### Dataset excerpt
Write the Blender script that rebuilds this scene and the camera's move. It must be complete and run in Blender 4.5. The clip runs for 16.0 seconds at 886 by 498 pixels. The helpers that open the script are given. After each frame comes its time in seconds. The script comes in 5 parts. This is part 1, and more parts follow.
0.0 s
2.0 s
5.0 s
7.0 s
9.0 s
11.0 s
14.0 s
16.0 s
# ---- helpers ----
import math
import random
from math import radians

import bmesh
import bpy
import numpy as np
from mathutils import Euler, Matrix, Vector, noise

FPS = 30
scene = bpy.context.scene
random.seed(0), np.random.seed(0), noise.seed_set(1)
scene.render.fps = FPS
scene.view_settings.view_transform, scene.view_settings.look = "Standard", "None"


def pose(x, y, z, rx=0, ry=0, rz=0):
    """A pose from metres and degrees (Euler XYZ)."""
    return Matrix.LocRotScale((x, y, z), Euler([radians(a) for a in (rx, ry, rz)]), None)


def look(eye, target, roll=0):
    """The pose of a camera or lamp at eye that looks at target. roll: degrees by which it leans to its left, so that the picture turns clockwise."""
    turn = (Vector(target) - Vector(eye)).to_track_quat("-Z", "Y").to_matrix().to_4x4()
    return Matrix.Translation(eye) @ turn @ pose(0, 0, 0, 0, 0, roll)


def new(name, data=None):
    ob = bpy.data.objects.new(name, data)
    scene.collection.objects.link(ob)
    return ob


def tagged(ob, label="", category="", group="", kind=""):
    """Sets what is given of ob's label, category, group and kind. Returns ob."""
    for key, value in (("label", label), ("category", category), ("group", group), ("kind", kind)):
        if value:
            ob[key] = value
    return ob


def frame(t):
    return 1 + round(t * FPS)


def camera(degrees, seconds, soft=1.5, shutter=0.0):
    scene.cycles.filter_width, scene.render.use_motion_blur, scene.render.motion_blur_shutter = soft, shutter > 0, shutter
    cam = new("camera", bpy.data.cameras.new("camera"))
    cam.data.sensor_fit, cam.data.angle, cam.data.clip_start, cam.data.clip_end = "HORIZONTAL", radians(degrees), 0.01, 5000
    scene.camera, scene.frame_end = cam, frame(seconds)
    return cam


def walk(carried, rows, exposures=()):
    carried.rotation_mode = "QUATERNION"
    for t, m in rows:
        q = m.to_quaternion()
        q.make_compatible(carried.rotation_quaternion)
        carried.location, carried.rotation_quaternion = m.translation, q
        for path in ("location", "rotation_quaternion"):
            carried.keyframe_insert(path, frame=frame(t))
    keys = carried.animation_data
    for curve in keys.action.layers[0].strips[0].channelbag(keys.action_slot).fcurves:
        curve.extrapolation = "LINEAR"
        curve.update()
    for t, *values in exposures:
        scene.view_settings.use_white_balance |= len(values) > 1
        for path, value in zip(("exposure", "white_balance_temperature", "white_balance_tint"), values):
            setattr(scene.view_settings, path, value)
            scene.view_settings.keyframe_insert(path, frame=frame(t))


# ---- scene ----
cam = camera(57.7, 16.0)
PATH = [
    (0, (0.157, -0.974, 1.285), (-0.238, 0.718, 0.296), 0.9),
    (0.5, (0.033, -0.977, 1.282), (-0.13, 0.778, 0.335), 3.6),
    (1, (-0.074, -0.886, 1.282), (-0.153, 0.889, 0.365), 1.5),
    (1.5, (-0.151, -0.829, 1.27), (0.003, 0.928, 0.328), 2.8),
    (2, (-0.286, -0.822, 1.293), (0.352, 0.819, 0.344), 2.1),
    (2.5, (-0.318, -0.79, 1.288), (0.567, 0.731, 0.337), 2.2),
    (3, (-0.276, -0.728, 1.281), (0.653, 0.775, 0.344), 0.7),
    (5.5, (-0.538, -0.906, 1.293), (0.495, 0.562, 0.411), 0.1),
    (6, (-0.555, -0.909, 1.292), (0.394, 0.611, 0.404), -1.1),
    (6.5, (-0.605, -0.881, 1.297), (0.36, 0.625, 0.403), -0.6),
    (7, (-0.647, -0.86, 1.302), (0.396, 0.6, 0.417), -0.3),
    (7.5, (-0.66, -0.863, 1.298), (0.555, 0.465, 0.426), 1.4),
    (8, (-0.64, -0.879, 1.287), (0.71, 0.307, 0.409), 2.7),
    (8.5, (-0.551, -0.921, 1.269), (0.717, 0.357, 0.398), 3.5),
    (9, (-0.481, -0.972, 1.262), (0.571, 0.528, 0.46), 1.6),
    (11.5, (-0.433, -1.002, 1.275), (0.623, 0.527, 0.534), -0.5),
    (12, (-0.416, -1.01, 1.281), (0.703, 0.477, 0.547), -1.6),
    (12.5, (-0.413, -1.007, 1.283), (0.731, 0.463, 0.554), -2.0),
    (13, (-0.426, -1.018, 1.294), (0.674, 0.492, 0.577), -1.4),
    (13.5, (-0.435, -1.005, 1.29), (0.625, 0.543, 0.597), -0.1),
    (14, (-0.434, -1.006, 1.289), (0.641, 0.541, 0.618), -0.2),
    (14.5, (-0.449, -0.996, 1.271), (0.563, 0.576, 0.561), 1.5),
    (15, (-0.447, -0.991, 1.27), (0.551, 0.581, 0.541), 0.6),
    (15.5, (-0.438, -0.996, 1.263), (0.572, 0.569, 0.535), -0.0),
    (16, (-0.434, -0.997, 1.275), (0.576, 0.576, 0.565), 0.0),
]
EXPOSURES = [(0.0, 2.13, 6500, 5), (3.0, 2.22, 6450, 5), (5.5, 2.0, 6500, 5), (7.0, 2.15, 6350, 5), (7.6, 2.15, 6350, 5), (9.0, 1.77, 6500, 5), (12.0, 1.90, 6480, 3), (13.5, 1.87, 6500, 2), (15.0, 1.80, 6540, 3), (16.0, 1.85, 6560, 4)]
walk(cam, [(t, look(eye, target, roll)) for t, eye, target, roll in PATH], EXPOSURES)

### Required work
Extract all of the material exactly as it is written.

### Task output
Write the Blender script that rebuilds this scene and the camera's move. It must be complete and run in Blender 4.5. The clip runs for 16.0 seconds at 886 by 498 pixels. The helpers that open the script are given. After each frame comes its time in seconds. The script comes in 5 parts. This is part 1, and more parts follow.
0.0 s
2.0 s
5.0 s
7.0 s
9.0 s
11.0 s
14.0 s
16.0 s
# ---- helpers ----
import math
import random
from math import radians

import bmesh
import bpy
import numpy as np
from mathutils import Euler, Matrix, Vector, noise

FPS = 30
scene = bpy.context.scene
random.seed(0), np.random.seed(0), noise.seed_set(1)
scene.render.fps = FPS
scene.view_settings.view_transform, scene.view_settings.look = "Standard", "None"


def pose(x, y, z, rx=0, ry=0, rz=0):
    """A pose from metres and degrees (Euler XYZ)."""
    return Matrix.LocRotScale((x, y, z), Euler([radians(a) for a in (rx, ry, rz)]), None)


def look(eye, target, roll=0):
    """The pose of a camera or lamp at eye that looks at target. roll: degrees by which it leans to its left, so that the picture turns clockwise."""
    turn = (Vector(target) - Vector(eye)).to_track_quat("-Z", "Y").to_matrix().to_4x4()
    return Matrix.Translation(eye) @ turn @ pose(0, 0, 0, 0, 0, roll)


def new(name, data=None):
    ob = bpy.data.objects.new(name, data)
    scene.collection.objects.link(ob)
    return ob


def tagged(ob, label="", category="", group="", kind=""):
    """Sets what is given of ob's label, category, group and kind. Returns ob."""
    for key, value in (("label", label), ("category", category), ("group", group), ("kind", kind)):
        if value:
            ob[key] = value
    return ob


def frame(t):
    return 1 + round(t * FPS)


def camera(degrees, seconds, soft=1.5, shutter=0.0):
    scene.cycles.filter_width, scene.render.use_motion_blur, scene.render.motion_blur_shutter = soft, shutter > 0, shutter
    cam = new("camera", bpy.data.cameras.new("camera"))
    cam.data.sensor_fit, cam.data.angle, cam.data.clip_start, cam.data.clip_end = "HORIZONTAL", radians(degrees), 0.01, 5000
    scene.camera, scene.frame_end = cam, frame(seconds)
    return cam


def walk(carried, rows, exposures=()):
    carried.rotation_mode = "QUATERNION"
    for t, m in rows:
        q = m.to_quaternion()
        q.make_compatible(carried.rotation_quaternion)
        carried.location, carried.rotation_quaternion = m.translation, q
        for path in ("location", "rotation_quaternion"):
            carried.keyframe_insert(path, frame=frame(t))
    keys = carried.animation_data
    for curve in keys.action.layers[0].strips[0].channelbag(keys.action_slot).fcurves:
        curve.extrapolation = "LINEAR"
        curve.update()
    for t, *values in exposures:
        scene.view_settings.use_white_balance |= len(values) > 1
        for path, value in zip(("exposure", "white_balance_temperature", "white_balance_tint"), values):
            setattr(scene.view_settings, path, value)
            scene.view_settings.keyframe_insert(path, frame=frame(t))


# ---- scene ----
cam = camera(57.7, 16.0)
PATH = [
    (0, (0.157, -0.974, 1.285), (-0.238, 0.718, 0.296), 0.9),
    (0.5, (0.033, -0.977, 1.282), (-0.13, 0.778, 0.335), 3.6),
    (1, (-0.074, -0.886, 1.282), (-0.153, 0.889, 0.365), 1.5),
    (1.5, (-0.151, -0.829, 1.27), (0.003, 0.928, 0.328), 2.8),
    (2, (-0.286, -0.822, 1.293), (0.352, 0.819, 0.344), 2.1),
    (2.5, (-0.318, -0.79, 1.288), (0.567, 0.731, 0.337), 2.2),
    (3, (-0.276, -0.728, 1.281), (0.653, 0.775, 0.344), 0.7),
    (5.5, (-0.538, -0.906, 1.293), (0.495, 0.562, 0.411), 0.1),
    (6, (-0.555, -0.909, 1.292), (0.394, 0.611, 0.404), -1.1),
    (6.5, (-0.605, -0.881, 1.297), (0.36, 0.625, 0.403), -0.6),
    (7, (-0.647, -0.86, 1.302), (0.396, 0.6, 0.417), -0.3),
    (7.5, (-0.66, -0.863, 1.298), (0.555, 0.465, 0.426), 1.4),
    (8, (-0.64, -0.879, 1.287), (0.71, 0.307, 0.409), 2.7),
    (8.5, (-0.551, -0.921, 1.269), (0.717, 0.357, 0.398), 3.5),
    (9, (-0.481, -0.972, 1.262), (0.571, 0.528, 0.46), 1.6),
    (11.5, (-0.433, -1.002, 1.275), (0.623, 0.527, 0.534), -0.5),
    (12, (-0.416, -1.01, 1.281), (0.703, 0.477, 0.547), -1.6),
    (12.5, (-0.413, -1.007, 1.283), (0.731, 0.463, 0.554), -2.0),
    (13, (-0.426, -1.018, 1.294), (0.674, 0.492, 0.577), -1.4),
    (13.5, (-0.435, -1.005, 1.29), (0.625, 0.543, 0.597), -0.1),
    (14, (-0.434, -1.006, 1.289), (0.641, 0.541, 0.618), -0.2),
    (14.5, (-0.449, -0.996, 1.271), (0.563, 0.576, 0.561), 1.5),
    (15, (-0.447, -0.991, 1.27), (0.551, 0.581, 0.541), 0.6),
    (15.5, (-0.438, -0.996, 1.263), (0.572, 0.569, 0.535), -0.0),
    (16, (-0.434, -0.997, 1.275), (0.576, 0.576, 0.565), 0.0),
]
EXPOSURES = [(0.0, 2.13, 6500, 5), (3.0, 2.22, 6450, 5), (5.5, 2.0, 6500, 5), (7.0, 2.15, 6350, 5), (7.6, 2.15, 6350, 5), (9.0, 1.77, 6500, 5), (12.0, 1.90, 6480, 3), (13.5, 1.87, 6500, 2), (15.0, 1.80, 6540, 3), (16.0, 1.85, 6560, 4)]
walk(cam, [(t, look(eye, target, roll)) for t, eye, target, roll in PATH], EXPOSURES)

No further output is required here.